Being able to show a bit of RDF (e.g. a triplified version of a CSV) is a very useful argument as it shows the benefits of RDF on a practical case.
IMHO, triplification should not be considered as evil but as a (necessary) mean to an end.
Cheers,
Christophe
Dr. Christophe Guéret (cgu...@few.vu.nl)
http://www.few.vu.nl/~cgueret/
Postdoc working on SOKS (http://www.few.vu.nl/soks)
Knowledge Representation& Reasoning Group
Computational Intelligence Group
Department of Computer Science, AI
VU University Amsterdam
On 29 Jul 2010, at 00:04, Tom Morris wrote:
> The data set is one of the subjects of a
> rant that I have half-written on the farce called "triplification."
>
> This almost always results in data sets which:
>
> - have no provenance
> - are disconnected from their authors/communities and are thus stale
> and never updated
> - aren't really linked to anything anyway, using an abundance of
> string literals instead of links (because linking is hard)
>
> Additionally, it's a crutch which lets people avoid the hard work of
> convincing publishers to publish their data in RDF format(s).
>
> The whole concept of triplification is just a bad, bad idea which
> should go away.
Wow. You must have been burned pretty badly by some low-quality data!

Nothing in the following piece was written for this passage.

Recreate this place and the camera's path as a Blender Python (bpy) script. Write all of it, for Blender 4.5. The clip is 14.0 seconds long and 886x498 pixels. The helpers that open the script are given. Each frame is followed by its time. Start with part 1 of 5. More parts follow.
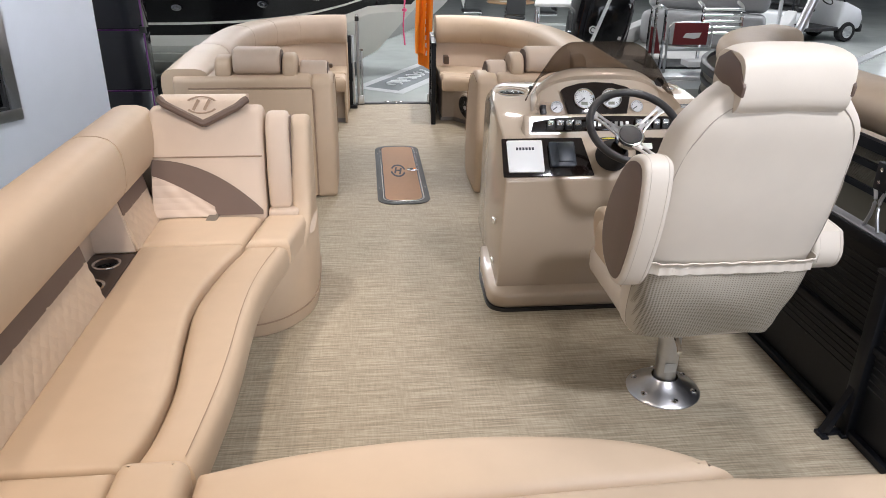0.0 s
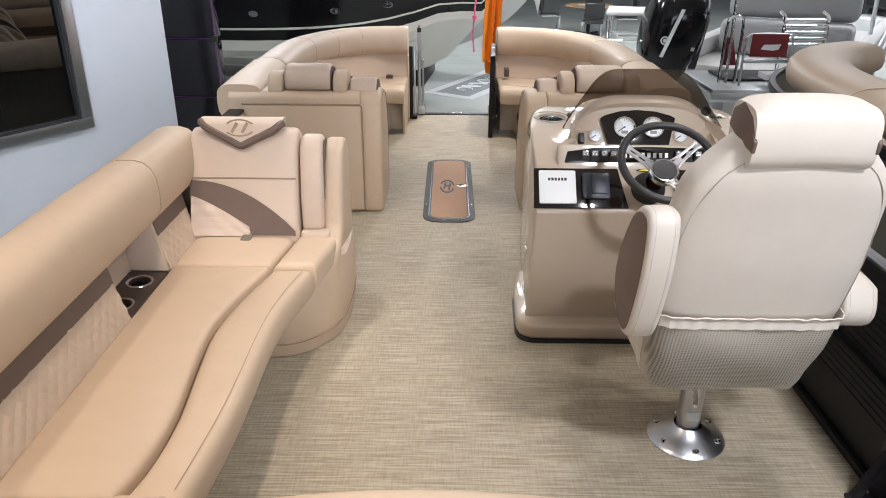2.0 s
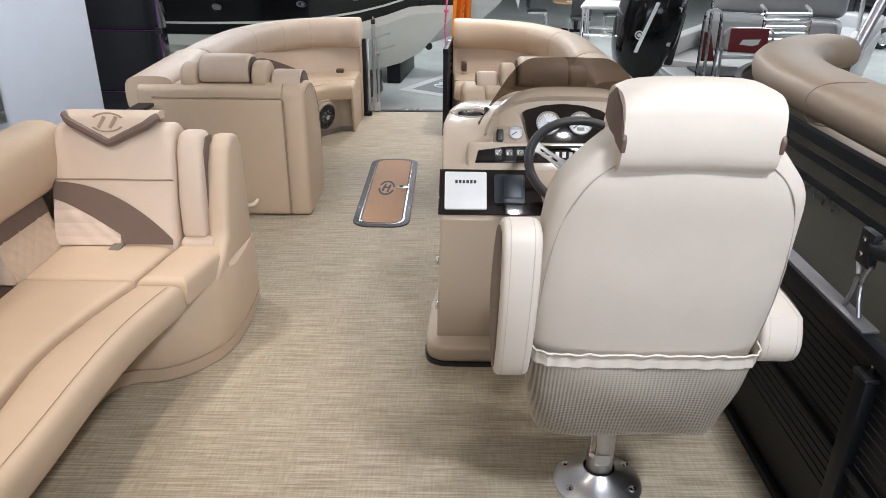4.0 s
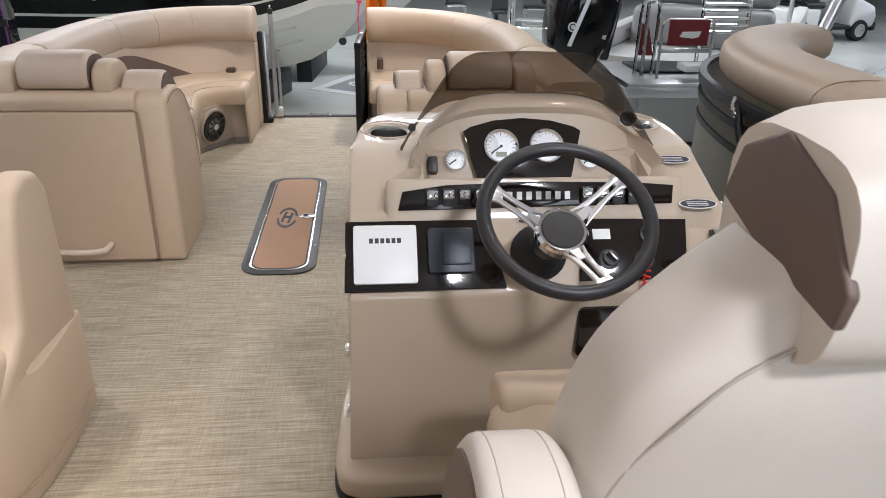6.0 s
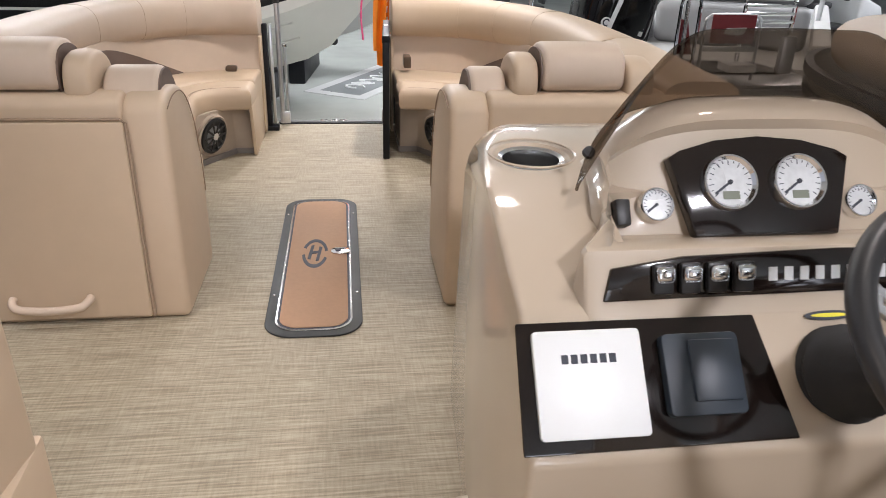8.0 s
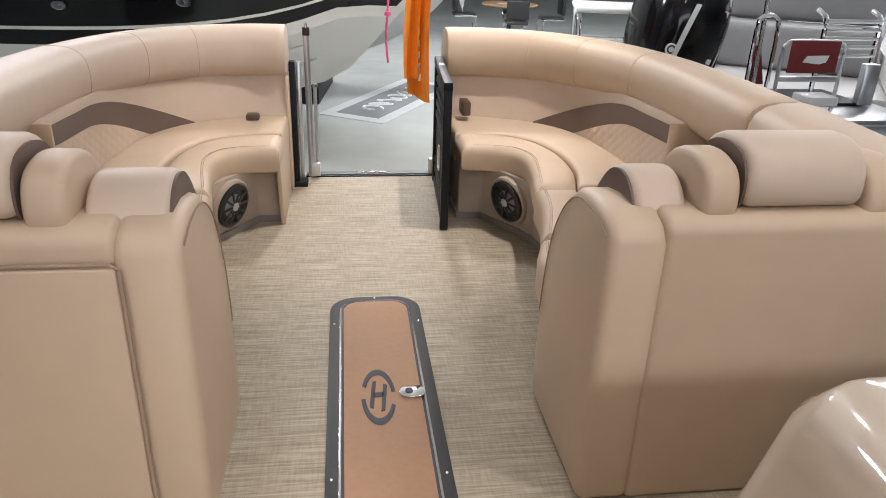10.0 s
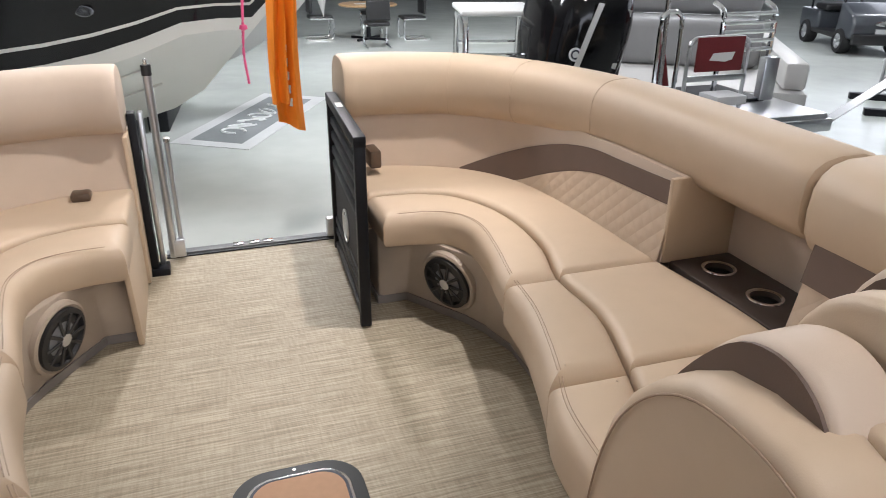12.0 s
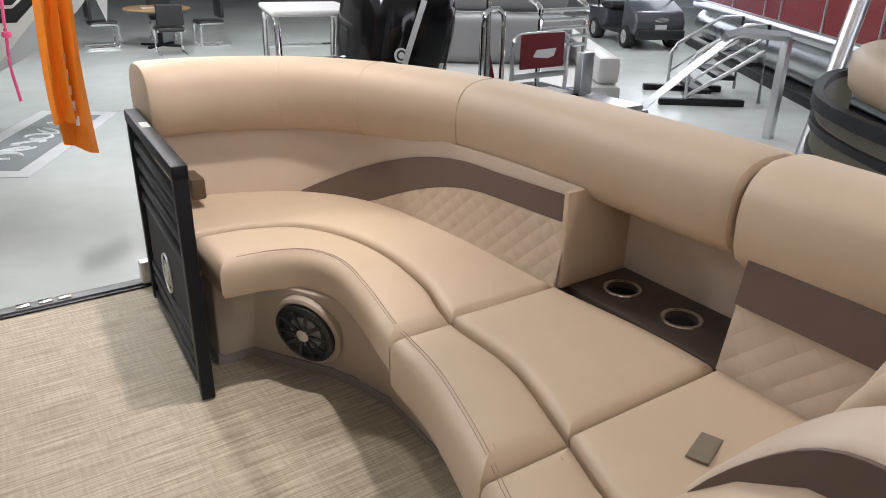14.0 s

To me this sound dangerously close to a complaint that the unwashed
masses, who don't have the proper experience, the proper social
connections, and the proper engineering resources, should stop
dabbling in putting stuff on the Web.
I think expecting every dataset to be a masterpiece a la GeoSpecies or
id.loc.gov is unrealistic. Most datasets are apprentice work. This is
how people learn. Ok, they make mistakes in public. Can't we meet this
with some tolerance and patience?
A better question might be, how to direct attention and kudos towards
the publishers that actually get everything right.
Best,
Richard
I've always thought of triplification as an activity that is
ultimately geared towards helping convince publishers to publish RDF
themselves. I agree with Tom that getting "data owners" to assume the
responsibility of publishing RDF is the hard part. But letting
publishers see some of the benefits of RDF publishing before making an
investment themselves is an important part of the convincing process.
I think triplification can also be performed by data owners
themselves, who aren't in a position to gut their existing enterprise,
and convert everything over to using triplestores, sparql, etc. This
is still the case with id.loc.gov where the result of somewhat ancient
data workflows (MARC) is triplified on a routine basis [1].
Also, on the subject of sparsely linked data, I think there is a lot
of value in simply minting URIs for things, and serving up relatively
bare bones RDF. The value is that it allows other people to link to
them in their data.
//Ed